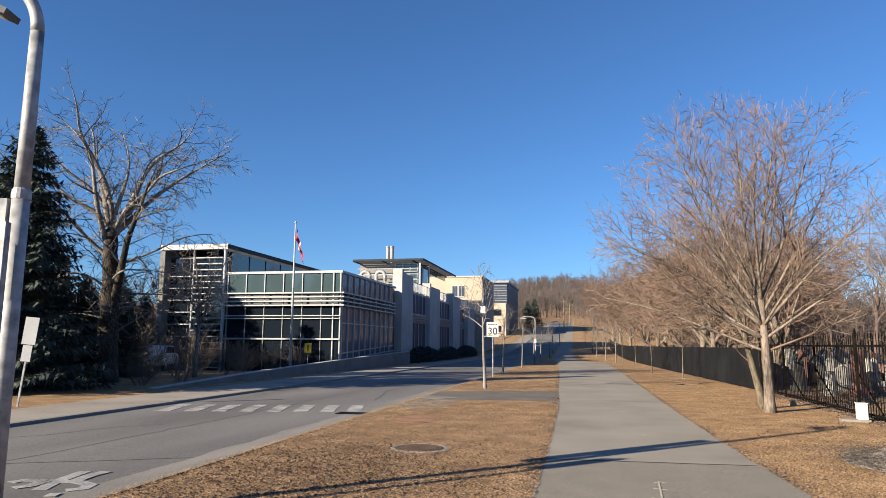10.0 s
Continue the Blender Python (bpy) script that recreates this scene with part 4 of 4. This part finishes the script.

☆ ☆ ☆ ☆ ☆ ☆ ☆

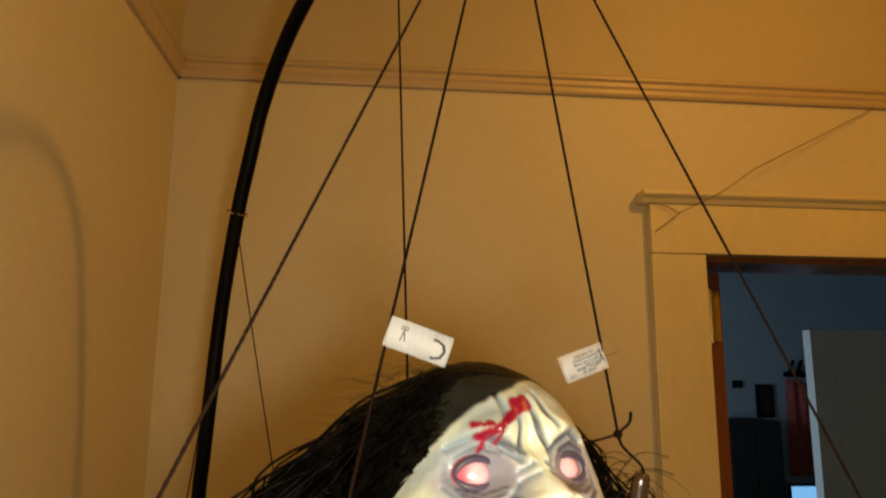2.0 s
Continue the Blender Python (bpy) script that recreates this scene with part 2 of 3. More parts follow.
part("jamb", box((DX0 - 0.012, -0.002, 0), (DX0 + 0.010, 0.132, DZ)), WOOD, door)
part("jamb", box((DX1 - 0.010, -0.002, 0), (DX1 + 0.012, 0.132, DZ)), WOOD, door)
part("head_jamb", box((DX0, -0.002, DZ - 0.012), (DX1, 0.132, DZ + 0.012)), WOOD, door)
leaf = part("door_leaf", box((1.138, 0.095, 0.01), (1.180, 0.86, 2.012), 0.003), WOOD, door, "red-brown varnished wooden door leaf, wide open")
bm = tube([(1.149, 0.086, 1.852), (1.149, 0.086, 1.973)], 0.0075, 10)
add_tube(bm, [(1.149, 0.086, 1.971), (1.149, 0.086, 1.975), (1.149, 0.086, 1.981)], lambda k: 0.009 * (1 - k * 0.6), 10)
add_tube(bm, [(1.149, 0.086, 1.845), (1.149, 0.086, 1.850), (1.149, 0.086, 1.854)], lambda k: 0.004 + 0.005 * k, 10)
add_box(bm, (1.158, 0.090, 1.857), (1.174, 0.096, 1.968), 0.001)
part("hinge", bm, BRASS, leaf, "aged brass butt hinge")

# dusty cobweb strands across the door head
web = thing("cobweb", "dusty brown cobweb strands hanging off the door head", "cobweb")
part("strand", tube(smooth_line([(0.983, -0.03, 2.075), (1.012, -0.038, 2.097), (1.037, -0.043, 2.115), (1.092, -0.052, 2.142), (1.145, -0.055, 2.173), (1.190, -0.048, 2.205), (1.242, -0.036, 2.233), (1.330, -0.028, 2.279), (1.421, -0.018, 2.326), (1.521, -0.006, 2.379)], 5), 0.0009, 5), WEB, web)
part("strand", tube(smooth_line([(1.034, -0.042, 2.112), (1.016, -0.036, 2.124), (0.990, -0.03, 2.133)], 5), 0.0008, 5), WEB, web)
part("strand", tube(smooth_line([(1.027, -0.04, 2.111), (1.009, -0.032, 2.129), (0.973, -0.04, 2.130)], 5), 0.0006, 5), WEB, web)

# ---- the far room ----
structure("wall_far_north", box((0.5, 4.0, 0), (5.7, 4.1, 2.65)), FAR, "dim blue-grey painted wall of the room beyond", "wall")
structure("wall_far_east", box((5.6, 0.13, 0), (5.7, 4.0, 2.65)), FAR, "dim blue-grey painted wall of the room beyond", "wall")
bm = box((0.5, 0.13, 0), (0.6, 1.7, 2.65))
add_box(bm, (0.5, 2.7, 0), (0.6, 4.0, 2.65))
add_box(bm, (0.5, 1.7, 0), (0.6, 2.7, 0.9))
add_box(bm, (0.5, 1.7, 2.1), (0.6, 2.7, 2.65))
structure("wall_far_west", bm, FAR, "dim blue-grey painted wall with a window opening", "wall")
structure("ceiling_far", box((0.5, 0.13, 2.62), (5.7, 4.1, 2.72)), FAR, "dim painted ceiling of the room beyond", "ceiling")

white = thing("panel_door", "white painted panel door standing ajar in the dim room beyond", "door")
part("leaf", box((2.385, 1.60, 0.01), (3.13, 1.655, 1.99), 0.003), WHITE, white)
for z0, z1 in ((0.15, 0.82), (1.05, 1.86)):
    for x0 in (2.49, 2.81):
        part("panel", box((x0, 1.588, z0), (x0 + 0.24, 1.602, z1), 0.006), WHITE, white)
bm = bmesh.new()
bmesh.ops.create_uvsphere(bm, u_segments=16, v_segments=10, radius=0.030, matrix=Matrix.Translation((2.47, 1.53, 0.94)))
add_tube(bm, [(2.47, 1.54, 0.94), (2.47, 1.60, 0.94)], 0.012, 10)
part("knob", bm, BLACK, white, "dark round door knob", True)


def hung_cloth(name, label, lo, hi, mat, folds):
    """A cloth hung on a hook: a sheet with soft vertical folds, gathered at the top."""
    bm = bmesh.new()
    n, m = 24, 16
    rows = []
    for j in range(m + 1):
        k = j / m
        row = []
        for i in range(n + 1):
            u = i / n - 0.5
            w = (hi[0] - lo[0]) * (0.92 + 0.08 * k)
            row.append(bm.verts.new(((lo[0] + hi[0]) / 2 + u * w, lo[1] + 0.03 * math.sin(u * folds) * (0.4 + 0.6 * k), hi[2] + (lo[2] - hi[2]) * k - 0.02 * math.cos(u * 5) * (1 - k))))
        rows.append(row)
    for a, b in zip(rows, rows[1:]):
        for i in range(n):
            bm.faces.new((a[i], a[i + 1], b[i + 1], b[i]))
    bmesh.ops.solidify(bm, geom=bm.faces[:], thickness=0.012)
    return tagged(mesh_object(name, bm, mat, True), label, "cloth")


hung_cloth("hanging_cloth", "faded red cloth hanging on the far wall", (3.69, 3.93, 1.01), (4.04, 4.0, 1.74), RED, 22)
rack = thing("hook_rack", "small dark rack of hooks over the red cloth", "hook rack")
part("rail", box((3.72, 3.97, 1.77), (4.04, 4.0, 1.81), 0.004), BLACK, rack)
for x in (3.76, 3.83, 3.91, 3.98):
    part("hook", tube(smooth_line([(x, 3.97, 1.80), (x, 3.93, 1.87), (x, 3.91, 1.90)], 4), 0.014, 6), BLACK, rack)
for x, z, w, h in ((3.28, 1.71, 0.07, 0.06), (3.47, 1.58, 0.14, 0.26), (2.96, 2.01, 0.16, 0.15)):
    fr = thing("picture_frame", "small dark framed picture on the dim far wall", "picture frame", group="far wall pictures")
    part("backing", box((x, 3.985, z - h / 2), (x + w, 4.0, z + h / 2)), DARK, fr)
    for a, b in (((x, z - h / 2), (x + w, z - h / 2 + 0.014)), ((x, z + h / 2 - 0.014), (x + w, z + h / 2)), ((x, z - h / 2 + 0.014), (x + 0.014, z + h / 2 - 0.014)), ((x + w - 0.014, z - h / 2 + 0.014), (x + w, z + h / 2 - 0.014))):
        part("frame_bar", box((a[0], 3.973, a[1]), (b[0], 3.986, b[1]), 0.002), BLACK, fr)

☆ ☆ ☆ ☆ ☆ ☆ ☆

▸ Brief: Read through the entries and copy each line in which "scene" appears.

▸ Result:
Continue the Blender Python (bpy) script that recreates this scene with part 4 of 4. This part finishes the script.
Continue the Blender Python (bpy) script that recreates this scene with part 2 of 3. More parts follow.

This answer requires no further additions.